I have had this setup working for years, but all of the sudden today, MySQL crashed, and now I’m having trouble with every database on my external drive on my Mac.
It is currently running MySQL 8.0.21, and that update was done 3 months ago. Prior to that is when I say “working for years” since verstion 5.6/5.7. I haven’t updated the OS recently either — it has been running Catalina for a while.
Initially after the crash, the databases could not be recovered automatically by InnoDB. When it started up, it had lines for all of the tables in every one of those DBs that mentioned they could not be recovered because they were “in an unprotected location.”
Eventually, I figured out how to change the permissions for the users on the external drive to match those expected by mysql, and put this extra location in innodb_directories
config setting, and it starts up OK.
However, now, when trying to select data, it tells me Tablespace is missing for table ...
and there is a new error in the error log:
Operating system error number 1 in a file operation.
Error number 1 means 'Operation not permitted'
Cannot open datafile for read-only: ... OS error: 101
Not sure why it’s giving me both error 1 and 101, but according to perror
, 1 is indeed operation not permitted, and 101 is STREAM ioctl timeout
.
As for “not permitted” — the permissions were actually more lenient on these folders. drwxr-xr-x
vs. drwxr-x---
(so, world readable and executable) and the ibd
files within them are similarly more lenient: -rw-r--r--
vs -rw-r-----
.
I don’t even know where to start with error 101, except to try to clear error 1 first, and see if it goes away.
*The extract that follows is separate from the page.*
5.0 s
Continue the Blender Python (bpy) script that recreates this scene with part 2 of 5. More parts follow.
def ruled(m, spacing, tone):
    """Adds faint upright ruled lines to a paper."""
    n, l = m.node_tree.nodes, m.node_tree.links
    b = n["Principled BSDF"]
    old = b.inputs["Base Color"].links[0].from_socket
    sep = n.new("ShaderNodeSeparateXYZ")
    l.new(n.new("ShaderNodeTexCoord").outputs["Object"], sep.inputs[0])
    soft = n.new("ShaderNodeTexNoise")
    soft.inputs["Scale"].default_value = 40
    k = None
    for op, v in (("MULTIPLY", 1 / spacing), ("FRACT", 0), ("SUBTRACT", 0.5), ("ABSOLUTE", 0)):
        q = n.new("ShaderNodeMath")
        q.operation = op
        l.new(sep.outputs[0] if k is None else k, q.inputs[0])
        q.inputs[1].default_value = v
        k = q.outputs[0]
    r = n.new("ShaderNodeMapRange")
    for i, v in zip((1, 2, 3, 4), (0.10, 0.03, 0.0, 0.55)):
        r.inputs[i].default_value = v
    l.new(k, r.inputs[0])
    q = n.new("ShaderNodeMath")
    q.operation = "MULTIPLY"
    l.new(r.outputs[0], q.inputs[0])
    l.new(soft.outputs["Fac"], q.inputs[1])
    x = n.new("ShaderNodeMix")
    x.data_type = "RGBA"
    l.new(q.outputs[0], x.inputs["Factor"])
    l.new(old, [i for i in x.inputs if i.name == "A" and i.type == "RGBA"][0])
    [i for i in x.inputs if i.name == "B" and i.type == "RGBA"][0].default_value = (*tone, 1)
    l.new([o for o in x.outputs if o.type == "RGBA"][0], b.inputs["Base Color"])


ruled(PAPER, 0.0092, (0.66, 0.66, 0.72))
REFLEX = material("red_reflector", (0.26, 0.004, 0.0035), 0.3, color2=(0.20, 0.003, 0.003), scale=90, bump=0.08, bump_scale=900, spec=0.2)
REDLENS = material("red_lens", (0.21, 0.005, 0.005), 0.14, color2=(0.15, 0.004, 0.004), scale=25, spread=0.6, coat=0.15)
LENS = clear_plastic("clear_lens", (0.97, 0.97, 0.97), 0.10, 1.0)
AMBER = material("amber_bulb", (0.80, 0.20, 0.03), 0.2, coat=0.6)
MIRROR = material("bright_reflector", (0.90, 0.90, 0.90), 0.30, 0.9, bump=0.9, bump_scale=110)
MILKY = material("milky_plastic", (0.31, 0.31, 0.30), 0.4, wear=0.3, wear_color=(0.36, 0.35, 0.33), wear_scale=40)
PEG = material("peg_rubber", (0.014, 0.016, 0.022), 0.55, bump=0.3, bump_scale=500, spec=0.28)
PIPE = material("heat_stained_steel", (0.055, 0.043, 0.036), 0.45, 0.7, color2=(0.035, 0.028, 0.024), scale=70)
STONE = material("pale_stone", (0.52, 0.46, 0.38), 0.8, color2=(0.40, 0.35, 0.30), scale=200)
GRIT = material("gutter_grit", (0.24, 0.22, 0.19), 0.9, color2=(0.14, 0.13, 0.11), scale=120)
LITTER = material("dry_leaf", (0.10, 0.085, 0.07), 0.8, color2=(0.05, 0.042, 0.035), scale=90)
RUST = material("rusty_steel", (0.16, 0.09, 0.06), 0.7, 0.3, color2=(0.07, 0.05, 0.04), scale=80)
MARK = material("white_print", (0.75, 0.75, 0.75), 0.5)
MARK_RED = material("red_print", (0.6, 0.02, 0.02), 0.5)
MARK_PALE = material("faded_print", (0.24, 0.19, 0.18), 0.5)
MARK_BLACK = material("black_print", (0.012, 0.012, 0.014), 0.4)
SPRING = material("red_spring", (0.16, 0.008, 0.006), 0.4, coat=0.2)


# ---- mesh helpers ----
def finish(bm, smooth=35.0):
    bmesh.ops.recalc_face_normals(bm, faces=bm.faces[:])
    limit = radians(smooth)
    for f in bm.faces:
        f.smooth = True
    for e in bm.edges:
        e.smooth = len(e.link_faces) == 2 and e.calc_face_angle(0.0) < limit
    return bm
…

The drive is absolutely accessible, even by mysql, which could read it to start up, as best I can tell (since the errors regarding them being unprotected went away).
I decided to chmod o-r
and chmod o-x
to make those folders and tables match exactly the permissions on the ones that worked. I restarted mysql to see if that made a difference in its ability to read those tables in the databases on the external drive, but it gives the same errors.
I moved a database folder that was working from the main drive to the external drive. It continued to work, until I restarted MySQL. Then it started up as normal, but when selecting data again it gave the same error as before. I moved a database from where it didn’t work on the external drive, to the main MySQL folder, and restarted MySQL, and it works fine. Move it back, and we get the same errors.
MySQL runs under the same user account that I am logged in as, so I don’t see why it would have an issue with any kind of permissions related to the user account.
Finally, I tried adding mysqld
and mysqld_safe
to Full Disk Access in MacOS and restarting MySQL, in case MacOS was blocking it at the program level, again with no luck.
I am out of ideas. Anyone have anything else I can try?